= George Habib Bebawi =

American theologian (1938–2021)

George Habib Bebawi (November 27, 1938 — February 4, 2021) was a Coptic Egyptian-American theologian, Biblical scholar and Patristics scholar.

== Career ==
Bebawi studied at the Coptic Orthodox Theological College in Cairo and graduated in 1961, and went on a scholarship to United Kingdom where he studied Theology, Patristics, and Biblical criticism and received his MLitt and PhD in 1970 from University of Cambridge. He taught Theology, Patristics, Church history and Islamic studies in Egypt, Lebanon, England and United States. After serving as advisor for Christian Affairs to Egyptian President Anwar Sadat until his assassination in 1981, Bebawi served as director of the Red Cross in Beirut during the First Lebanon war in 1982. Bebawi taught at St John's College, Nottingham from 1984 to 2000, and held office of director of studies at Institute for Orthodox Christian Studies, Cambridge from 2000 to 2002, where he lectured on Islam and Judaism for Cambridge Theological Federation.

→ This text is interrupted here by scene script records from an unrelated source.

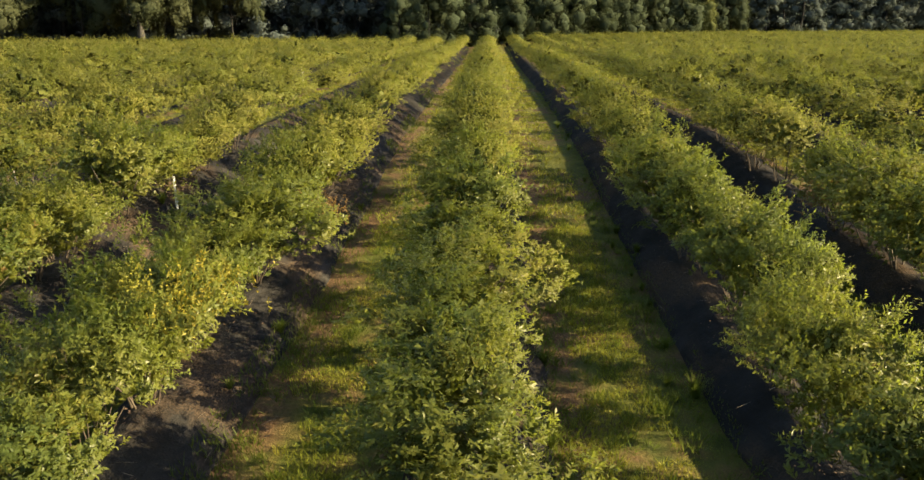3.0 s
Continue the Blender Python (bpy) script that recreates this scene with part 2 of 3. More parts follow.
def planting_bed(k):
    """The raised bed of one row under its black weed mat."""
    x0, end = row_x(k), field_edge(row_x(k))
    near = -6 <= k <= 3
    ys = list(np.arange(FIELD_NEAR, 20, 0.22 if near else 1.0)) + list(np.arange(20, 45, 0.8 if near else 2.5)) + list(np.arange(45, end, 5.0)) + [end]
    us = np.array([-1, -0.9, -0.76, -0.6, -0.42, -0.2, 0, 0.2, 0.42, 0.6, 0.76, 0.9, 1.0]) * BED_HALF
    us = np.where(us < 0, us * BED_LEFT / BED_HALF, us)
    v = []
    for y in ys:
        wob = noise.noise((k * 3.3, y * 0.6, 4.0)) * 0.12 + noise.noise((k * 3.3, y * 2.3, 6.0)) * 0.05
        for i, u in enumerate(us):
            rim = i in (0, len(us) - 1)
            v.append((x0 + u + wob * abs(u), y, float(lift(y)) + (-0.06 if rim else bed_height(u, y, k))))
    w = len(us)
    f = [(j * w + i, j * w + i + 1, (j + 1) * w + i + 1, (j + 1) * w + i) for j in range(len(ys) - 1) for i in range(w - 1)]
    me = mesh_of("planting_bed", v, f, M_FABRIC)
    me.polygons.foreach_set("use_smooth", np.ones(len(f), dtype=bool))
    return tagged(new("planting_bed", me), "raised planting bed under dusty black weed mat", "planting bed", "planting beds", "structure")


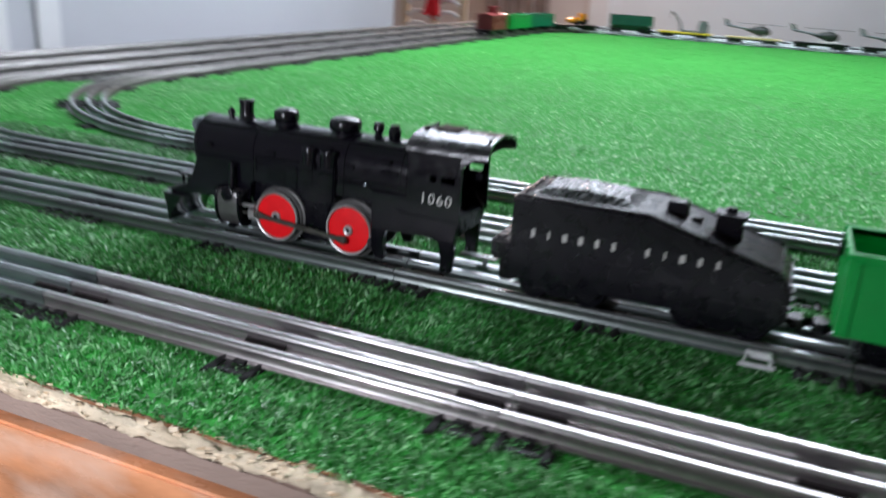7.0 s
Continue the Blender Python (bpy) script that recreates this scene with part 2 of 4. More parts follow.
M_WALL = mat("white_wall_paint", (0.56, 0.575, 0.61), 0.75, vary=0.03, scale=3, bump=0.05, bump_scale=120)
M_CEIL = mat("ceiling_paint", (0.50, 0.50, 0.50), 0.8, vary=0.03, scale=3)
# Paler than M_WALL, to paint in the brighter light on this wall.
M_WALLN = mat("brightened_white_paint", (0.78, 0.82, 0.85), 0.7, vary=0.03, scale=3)
M_WALLB = mat("beige_wall_paint", (0.66, 0.60, 0.57), 0.8, vary=0.05, scale=3, bump=0.05, bump_scale=120)
# For an added unseen wall; its tan sets reflections in the black train.
M_PANEL = mat("unseen_wall_tan", (0.42, 0.34, 0.28), 0.7, vary=0.2, scale=6)
M_TRIM = mat("white_trim_paint", (0.80, 0.81, 0.82), 0.45, vary=0.03, scale=8)
M_FLOOR = mat("floor_boards", (0.25, 0.17, 0.11), 0.5, vary=0.25, scale=8, stretch=(0.2, 1, 1))
M_AC = mat("ivory_plastic", (0.70, 0.66, 0.55), 0.5, vary=0.06, scale=20)
M_DARK = mat("near_black", (0.012, 0.013, 0.015), 0.7)
# Plain pale colour stands in for the gleam of the metal clip.
M_GLEAM = mat("pale_gleam_wire", (0.85, 0.85, 0.85), 0.3, 0.1, vary=0.05)
M_CLOTH = mat("brown_cloth", (0.45, 0.38, 0.35), 0.95, vary=0.3, scale=9, bump=0.3, bump_scale=60)
M_REDCLOTH = mat("red_felt", (0.55, 0.012, 0.02), 0.9, vary=0.15, scale=30, bump=0.2)
M_PALEWOOD = mat("pale_wood", (0.58, 0.47, 0.33), 0.6, vary=0.2, scale=20, stretch=(1, 1, 0.2))
M_GLASS = bpy.data.materials.new("night_window_glass")
M_GLASS.use_nodes = True
_g = M_GLASS.node_tree.nodes["Principled BSDF"]
_g.inputs["Base Color"].default_value, _g.inputs["Roughness"].default_value = (0.045, 0.05, 0.065, 1), 0.1
_g.inputs["Transmission Weight"].default_value = 0.2

# ---- mesh tools ----


def join(dst, src):
    me = bpy.data.meshes.new("tmp")
    src.to_mesh(me)
    src.free()
    dst.from_mesh(me)
    bpy.data.meshes.remove(me)
    return dst


def add_prism(bm, poly, axis, a, b, bev=0.0, seg=2):
    """A polygon extruded along an axis from a to b. axis y: poly is (x, z); axis x: (y, z); axis z: (x, y)."""
    t = bmesh.new()

    def at(p, w):
        return {"y": (p[0], w, p[1]), "x": (w, p[0], p[1]), "z": (p[0], p[1], w)}[axis]
    va = [t.verts.new(at(p, a)) for p in poly]
    vb = [t.verts.new(at(p, b)) for p in poly]
    t.faces.new(va)
    t.faces.new(vb[::-1])
    n = len(poly)
    for i in range(n):
        t.faces.new((va[i], vb[i], vb[(i + 1) % n], va[(i + 1) % n]))
    bmesh.ops.recalc_face_normals(t, faces=t.faces)
    if bev:
        bmesh.ops.bevel(t, geom=list(t.edges), offset=bev, segments=seg, affect="EDGES", clamp_overlap=True)
    return join(bm, t)


def add_box(bm, x0, x1, y0, y1, z0, z1, bev=0.0, seg=2):
    return add_prism(bm, [(x0, z0), (x1, z0), (x1, z1), (x0, z1)], "y", y0, y1, bev, seg)


def add_lathe(bm, profile, place, direction=(0, 0, 1), n=24):
    """A profile of (radius, height) turned about an axis through place."""
    t = bmesh.new()
    rings = []
    for r, h in profile:
        if r < 1e-7:
            rings.append([t.verts.new((0, 0, h))])
        else:
            rings.append([t.verts.new((r * math.cos(2 * math.pi * k / n), r * math.sin(2 * math.pi * k / n), h)) for k in range(n)])
    for p, q in zip(rings, rings[1:]):
        for k in range(n):
            a, b = p[k % len(p)], p[(k + 1) % len(p)]
            c, d = q[(k + 1) % len(q)], q[k % len(q)]
            vs = []
            for v in (a, b, c, d):
                if v not in vs:
                    vs.append(v)
            if len(vs) > 2:
                t.faces.new(vs)
    if len(rings[0]) > 1:
        t.faces.new(rings[0][::-1])
    if len(rings[-1]) > 1:
        t.faces.new(rings[-1])
    bmesh.ops.recalc_face_normals(t, faces=t.faces)
    q = Vector(direction).normalized().to_track_quat("Z", "Y").to_matrix().to_4x4()
    bmesh.ops.transform(t, matrix=Matrix.Translation(place) @ q, verts=t.verts)
    return join(bm, t)


def add_rod(bm, p, q, r, n=10):
    d = Vector(q) - Vector(p)
    return add_lathe(bm, [(r, 0), (r, d.length)], p, d, n)


def add_sweep(bm, line, prof):
    """A closed profile of (side, up) swept along a level line of (x, y)."""
    t = bmesh.new()
    rings = []
    n = len(line)
    for i, (x, y) in enumerate(line):
        x0, y0 = line[max(0, i - 1)]
        x1, y1 = line[min(n - 1, i + 1)]
        d = math.hypot(x1 - x0, y1 - y0)
        nx, ny = -(y1 - y0) / d, (x1 - x0) / d
        rings.append([t.verts.new((x + nx * s, y + ny * s, u)) for s, u in prof])
    m = len(prof)
    for a, b in zip(rings, rings[1:]):
        for k in range(m):
            t.faces.new((a[k], a[(k + 1) % m], b[(k + 1) % m], b[k]))
    t.faces.new(rings[0])
    t.faces.new(rings[-1][::-1])
    bmesh.ops.recalc_face_normals(t, faces=t.faces)
    return join(bm, t)


def finish(bm, name, material, smooth=38):
    me = bpy.data.meshes.new(name)
    bm.to_mesh(me)
    bm.free()
    me.materials.append(material)
    if smooth:
        me.shade_smooth()
        me.set_sharp_from_angle(angle=radians(smooth))
    return me


def part(name, bm, material, parent, label="", smooth=38):
    ob = new(name, finish(bm, name, material, smooth))
    ob.parent = parent
    return tagged(ob, label)


def thing(name, m, label, category, group="", kind=""):
    ob = new(name)
    ob.empty_display_size = 0.01
    ob.matrix_world = m
    return tagged(ob, label, category, group, kind)


def solid(name, bm, material, label="", category="", group="", kind="", smooth=38):
    return tagged(new(name, finish(bm, name, material, smooth)), label, category, group, kind)


def BM():
    return bmesh.new()

# ---- room ----
X_WALL, Y_GAP, Y_FAR, X_RIGHT, Y_BACK, Z_FLOOR, Z_CEIL = -1.12, 2.5, 4.6, 3.2, -3.4, -0.80, 1.60


def slab(name, x0, x1, y0, y1, z0, z1, material, label="", category="wall", bev=0.0):
    return solid(name, add_box(BM(), x0, x1, y0, y1, z0, z1, bev), material, label, category, kind="structure")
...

== Controversy and disputes with Pope Shenouda III ==

Bebawi was known for publicly criticizing Coptic Pope Shenouda III, who according to Bebawi attacked the theology of Theosis along with Metropolitan Bishoi (then Secretary of the Holy Synod of the Coptic Orthodox Church) during the unofficial dialogue with the Russian Orthodox Church, claiming the theology to be heretical. While it is seen by some Orthodox researchers that the dispute between Bebawi and Pope Shenouda was over Bebawi's criticizing Pope Shenouda's stand against then Egyptian president Anwar Sadat. Bebawi was excommunicated following a ruling from the Coptic Orthodox Church that was issued after an emergency session held by the Holy Synod in 2007, which was ruled against by the Egyptian Administrative Court in 2011. In 2020, Pope Tawadros II annulled the excommunication of Bebawi despite protests from Anba Raphael, Bishop of Central Cairo, demanding Bebawi write an official letter of apology for his teachings.

== Death ==
Bebawi died on February 4, 2021, at the age of 82 and his funeral ceremony was held in St. Mary & St. Mark Coptic Orthodox Church, Indianapolis.

== Publications ==
- The letters of Ignatius of Antioch. 1972.
- St. Cyril of Alexandria: Scholia on the Incarnation. 1972.
- A Patristic Commentary on the Lord’s Prayer. 1972.
- Why Was Jesus Baptized?. 1973.
- St. Cyril of Alexandria: Commentary on the Gospel of St. John, Chapters 1-11, Volume One. 1974.
- Man, the Image of God: A study in the Bible, St. Athanasius and St. Cyril of Alexandria. 1974.
- St. Cyril of Alexandria: Commentary on the Creed. 1977.
- St. Cyril of Alexandria: Christ is One. 1977.
- St. Athanasius of Alexandria: Contra Apollianrius, I & II. 1977.
- St. Athanasius of Alexandria: The Letters to Serapion. 1978.
- A Patristic and Historical Commentary on the Lima Document of the WCC, on Baptism, the Eucharist and Ministry. 1979.
- Sin and Redemption, A Study of the ‘De Incarnatione’ of St. Athanasius. 1980.
- Baptism in the Universal Church in the First Five Hundred Years. 1980.
- Cross and Crescent: Making Connections Between Faiths. 2000.
- Psalms for Jesus: A Heart Longing for Union with Christ. 2020.
- My Holy Mentor: Spiritual Teachings of Pope Kyrillos VI. 2022 (Post Departure).